Items listed in a dataset:
★ ★ ★
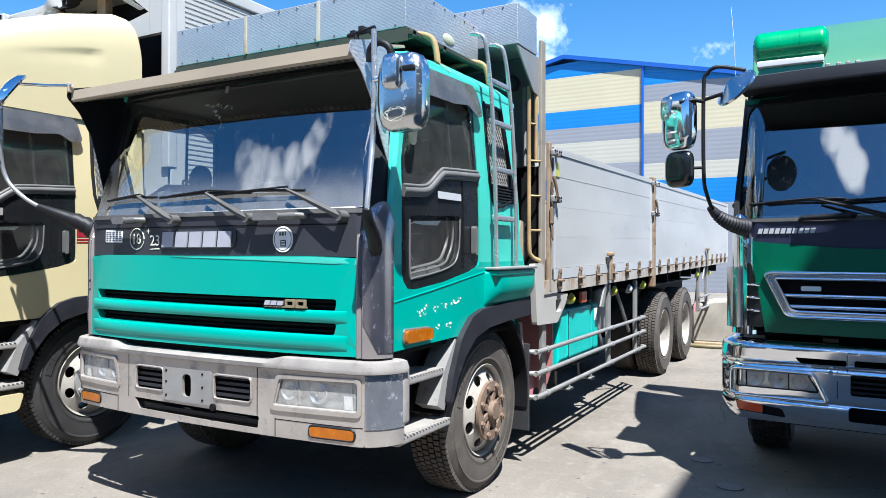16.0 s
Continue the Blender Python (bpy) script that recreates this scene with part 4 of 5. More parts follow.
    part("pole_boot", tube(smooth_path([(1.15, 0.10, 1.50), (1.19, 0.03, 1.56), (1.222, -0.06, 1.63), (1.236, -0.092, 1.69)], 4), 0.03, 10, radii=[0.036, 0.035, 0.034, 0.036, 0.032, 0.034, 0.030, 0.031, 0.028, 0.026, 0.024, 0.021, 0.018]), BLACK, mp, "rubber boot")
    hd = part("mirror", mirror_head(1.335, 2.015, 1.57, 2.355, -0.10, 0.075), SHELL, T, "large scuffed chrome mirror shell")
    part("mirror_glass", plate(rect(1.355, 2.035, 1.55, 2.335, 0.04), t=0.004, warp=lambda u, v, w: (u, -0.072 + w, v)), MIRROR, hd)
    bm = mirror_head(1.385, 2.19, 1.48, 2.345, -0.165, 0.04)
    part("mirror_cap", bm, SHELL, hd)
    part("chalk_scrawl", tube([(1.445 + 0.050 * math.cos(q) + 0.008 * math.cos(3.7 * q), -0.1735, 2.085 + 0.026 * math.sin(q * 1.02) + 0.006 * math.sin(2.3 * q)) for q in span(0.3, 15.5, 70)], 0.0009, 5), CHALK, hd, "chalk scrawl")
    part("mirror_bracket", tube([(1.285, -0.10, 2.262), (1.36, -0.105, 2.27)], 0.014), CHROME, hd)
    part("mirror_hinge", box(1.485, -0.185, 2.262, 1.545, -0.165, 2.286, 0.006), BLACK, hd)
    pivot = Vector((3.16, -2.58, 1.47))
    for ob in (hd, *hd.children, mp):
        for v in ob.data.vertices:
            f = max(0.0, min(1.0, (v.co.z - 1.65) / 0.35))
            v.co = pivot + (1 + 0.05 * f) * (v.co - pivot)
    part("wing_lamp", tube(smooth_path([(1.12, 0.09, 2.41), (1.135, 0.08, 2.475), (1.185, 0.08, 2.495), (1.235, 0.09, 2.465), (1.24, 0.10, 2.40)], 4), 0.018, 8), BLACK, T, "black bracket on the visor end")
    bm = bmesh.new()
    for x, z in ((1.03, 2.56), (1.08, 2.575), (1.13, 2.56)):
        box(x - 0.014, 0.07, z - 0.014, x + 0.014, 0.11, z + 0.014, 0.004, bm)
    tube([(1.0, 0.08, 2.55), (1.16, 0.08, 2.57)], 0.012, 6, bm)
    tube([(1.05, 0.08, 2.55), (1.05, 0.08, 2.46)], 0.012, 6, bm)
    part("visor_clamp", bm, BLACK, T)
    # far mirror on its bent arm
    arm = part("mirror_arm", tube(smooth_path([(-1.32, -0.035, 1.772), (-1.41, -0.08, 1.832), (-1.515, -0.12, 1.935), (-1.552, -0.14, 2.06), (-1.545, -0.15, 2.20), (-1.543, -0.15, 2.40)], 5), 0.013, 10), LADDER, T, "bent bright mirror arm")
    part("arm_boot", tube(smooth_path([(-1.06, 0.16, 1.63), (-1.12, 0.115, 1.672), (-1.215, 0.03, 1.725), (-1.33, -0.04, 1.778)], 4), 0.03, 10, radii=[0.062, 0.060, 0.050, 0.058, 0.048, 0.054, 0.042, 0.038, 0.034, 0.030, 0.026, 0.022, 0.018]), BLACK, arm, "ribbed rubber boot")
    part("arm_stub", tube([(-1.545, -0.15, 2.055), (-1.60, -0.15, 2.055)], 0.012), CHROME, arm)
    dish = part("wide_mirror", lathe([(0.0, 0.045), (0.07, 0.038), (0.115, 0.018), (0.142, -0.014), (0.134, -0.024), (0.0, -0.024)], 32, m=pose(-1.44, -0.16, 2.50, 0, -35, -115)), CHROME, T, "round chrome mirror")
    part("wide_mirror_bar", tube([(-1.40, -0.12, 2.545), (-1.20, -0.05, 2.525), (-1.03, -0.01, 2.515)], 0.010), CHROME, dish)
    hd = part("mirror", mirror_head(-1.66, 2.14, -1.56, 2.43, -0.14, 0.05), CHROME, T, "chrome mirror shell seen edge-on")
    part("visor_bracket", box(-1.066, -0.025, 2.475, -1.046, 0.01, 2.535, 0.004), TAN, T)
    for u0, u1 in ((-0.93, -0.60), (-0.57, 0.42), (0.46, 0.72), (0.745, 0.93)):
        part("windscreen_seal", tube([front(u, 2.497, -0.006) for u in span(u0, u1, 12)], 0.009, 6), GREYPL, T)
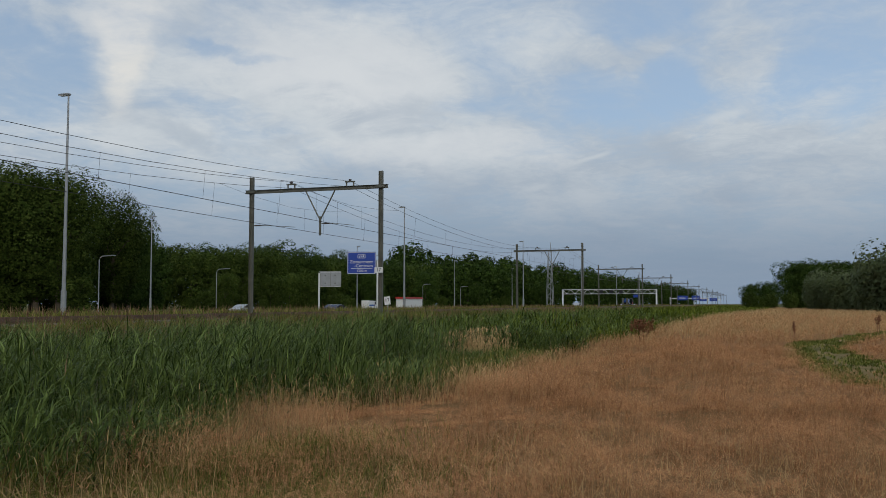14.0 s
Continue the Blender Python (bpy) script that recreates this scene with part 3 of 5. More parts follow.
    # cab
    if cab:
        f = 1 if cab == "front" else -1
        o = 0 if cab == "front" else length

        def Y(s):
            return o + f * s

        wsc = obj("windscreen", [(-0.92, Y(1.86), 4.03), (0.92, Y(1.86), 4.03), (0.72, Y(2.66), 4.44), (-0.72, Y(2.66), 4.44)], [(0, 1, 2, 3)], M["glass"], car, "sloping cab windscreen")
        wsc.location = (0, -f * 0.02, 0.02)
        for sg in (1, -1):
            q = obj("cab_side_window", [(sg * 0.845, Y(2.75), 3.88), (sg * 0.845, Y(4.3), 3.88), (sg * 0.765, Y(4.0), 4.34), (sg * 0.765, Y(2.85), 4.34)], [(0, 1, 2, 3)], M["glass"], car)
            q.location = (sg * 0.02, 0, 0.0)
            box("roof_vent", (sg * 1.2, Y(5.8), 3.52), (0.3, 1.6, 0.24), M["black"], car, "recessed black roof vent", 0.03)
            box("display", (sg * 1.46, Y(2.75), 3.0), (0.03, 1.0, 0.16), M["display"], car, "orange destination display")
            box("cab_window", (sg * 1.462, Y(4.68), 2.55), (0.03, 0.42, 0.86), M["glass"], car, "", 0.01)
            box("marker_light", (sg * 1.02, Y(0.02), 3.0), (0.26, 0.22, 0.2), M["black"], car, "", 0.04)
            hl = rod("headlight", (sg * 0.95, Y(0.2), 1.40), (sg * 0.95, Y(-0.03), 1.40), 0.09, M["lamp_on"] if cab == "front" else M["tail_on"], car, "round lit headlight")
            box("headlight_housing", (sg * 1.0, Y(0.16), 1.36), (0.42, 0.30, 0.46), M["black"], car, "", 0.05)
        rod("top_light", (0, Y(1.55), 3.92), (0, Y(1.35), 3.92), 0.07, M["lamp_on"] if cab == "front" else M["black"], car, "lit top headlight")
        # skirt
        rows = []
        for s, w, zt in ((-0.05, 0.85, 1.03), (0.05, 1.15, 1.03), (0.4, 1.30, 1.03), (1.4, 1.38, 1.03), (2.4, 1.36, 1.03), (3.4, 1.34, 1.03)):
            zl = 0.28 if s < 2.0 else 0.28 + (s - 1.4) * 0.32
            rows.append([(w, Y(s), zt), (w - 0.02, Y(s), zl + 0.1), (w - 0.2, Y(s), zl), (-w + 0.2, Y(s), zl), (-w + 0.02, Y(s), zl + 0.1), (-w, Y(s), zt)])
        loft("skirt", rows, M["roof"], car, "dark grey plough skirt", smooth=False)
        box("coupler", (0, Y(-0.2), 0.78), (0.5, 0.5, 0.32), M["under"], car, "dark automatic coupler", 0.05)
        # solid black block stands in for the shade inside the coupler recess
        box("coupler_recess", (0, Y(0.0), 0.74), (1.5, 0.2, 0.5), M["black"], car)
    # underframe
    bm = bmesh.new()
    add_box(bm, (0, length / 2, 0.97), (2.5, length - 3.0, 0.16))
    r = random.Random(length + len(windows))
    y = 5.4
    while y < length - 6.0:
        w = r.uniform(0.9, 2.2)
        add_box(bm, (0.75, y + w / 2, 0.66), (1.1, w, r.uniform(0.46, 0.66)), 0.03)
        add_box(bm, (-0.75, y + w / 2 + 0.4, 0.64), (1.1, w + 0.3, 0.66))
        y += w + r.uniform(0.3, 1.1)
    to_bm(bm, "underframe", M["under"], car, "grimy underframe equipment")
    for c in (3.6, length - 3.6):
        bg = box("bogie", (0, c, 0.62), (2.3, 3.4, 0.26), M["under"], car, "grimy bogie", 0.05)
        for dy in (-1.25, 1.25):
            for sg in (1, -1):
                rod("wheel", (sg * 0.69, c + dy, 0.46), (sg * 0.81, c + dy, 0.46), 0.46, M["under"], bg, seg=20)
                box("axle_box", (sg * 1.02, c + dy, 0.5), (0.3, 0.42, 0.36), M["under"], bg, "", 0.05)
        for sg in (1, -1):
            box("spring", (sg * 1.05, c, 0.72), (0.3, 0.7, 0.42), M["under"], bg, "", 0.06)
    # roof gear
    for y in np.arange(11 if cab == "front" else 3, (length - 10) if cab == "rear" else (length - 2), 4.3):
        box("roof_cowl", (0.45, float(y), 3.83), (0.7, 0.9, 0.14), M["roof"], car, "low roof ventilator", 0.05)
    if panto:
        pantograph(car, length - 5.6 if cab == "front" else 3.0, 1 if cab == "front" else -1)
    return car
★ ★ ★
Exercise directions: Extract exactly the run of lines beginning at the line with "3 of 5. More parts follow." and ending at the line with "return o + f * s", including both ends and nothing beyond them.

Result:
Continue the Blender Python (bpy) script that recreates this scene with part 3 of 5. More parts follow.
    # cab
    if cab:
        f = 1 if cab == "front" else -1
        o = 0 if cab == "front" else length

        def Y(s):
            return o + f * s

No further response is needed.